Remember when every other person you met professed to do something with a brush, a pencil or a chisel? This may be due to the indisputable fact that we attracted artists to the idea that deep down we are all artists and that all it takes is to move to the liberating atmosphere of an island for us to be able to describe ourselves as such. 

Back in the day on Hornby, when anyone arrived we noticed. We talked about them at Ford Cove and then at the Gas Bar and eventually in an hour, everyone knew their name and where they came from. Also, more importantly, whether they were single. The random ones usually are. And invariably they, like many of us, came here to begin again after a complicated life somewhere else. 

If I can borrow from Dave Bindini, when I moved to Hornby it had a “carousel citizenry.” Now it’s beginning to feel like an exclusive country club. There is something precious about not only owning a home on Hornby but also having a Co-op number below 2000. The wealth that has been coming to the island is extraordinary. An article “Tahoe Residents Are Growing Weary” touches on “feeling the impacts of a vibe shift.” I hear the very same concerns on Hornby. And sometimes it feels like a slow-motion crash.

I ask you to ponder that as I gaze across the waterfront, gingerly dipping my silver salad fork into a wedge of avocado Bavarian cream sprinkled with oil pressed from grilled pistachios, set over a spoon of smoked black herring caviar from Aquitaine. And all surrounded by wiggly concentric swirls of white onion mousse, brilliantly green parsley-coriander sauce and purple beet juices. 

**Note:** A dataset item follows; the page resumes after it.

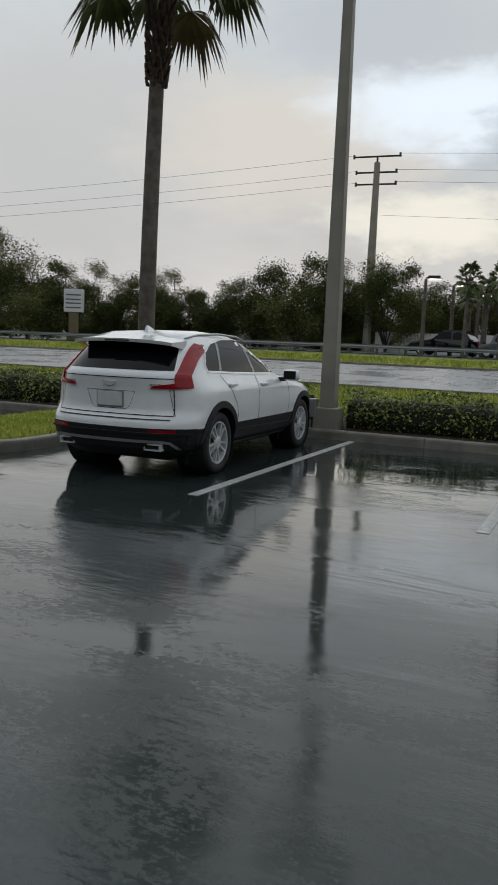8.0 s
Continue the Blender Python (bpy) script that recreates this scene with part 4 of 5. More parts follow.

David Brooks wrote in The Second Mountain: The Quest for a Moral Life, that a healthy community is a thick system of relationships. It is irregular, dynamic, organic and personal. In a “rich” community, people are up in other’s business, know each other’s secrets, walk with each other in times of grief, and celebrate together in times of joy. In this kind of community, Brooks writes, “the social pressure can be slightly overbearing, the intrusiveness sometimes hard to bear, but the discomfort is worth it because the care and benefits are so great.” Sound familiar?

Meanwhile, let’s start with better community-building conversations by focusing on the possibilities not the problems. What crossroads do we stand at right now? What can we build together? Empathy? A picnic table? We need to ask the possibility questions. Not what’s wrong but what’s right. What works.

If I may paraphrase Brooks, such a conversation doesn’t start with an impersonal question like how do we tackle homelessness? It starts with a personal question: What can we do to help so and so lead a life of stability, safety and security? When you envision success as a biography you see all the different factors that go into a better future. You see all the different relationships that need to be built.

 

We are going through a great crowd derangement. In public and private, both online and off, people are behaving in ways that are increasingly irrational, feverish, herd-like and simply unpleasant. But are we happier? A lot of evidence indicates that we are destroying the foundations of human prosperity in an orgy of reckless consumption.

 

It is family and community that have more impact on our happiness not wealth and money. Prophets, poets and philosophers realized thousands of years ago (as did Mick Jagger) that being satisfied with what you already have is far more important than getting more of what you want.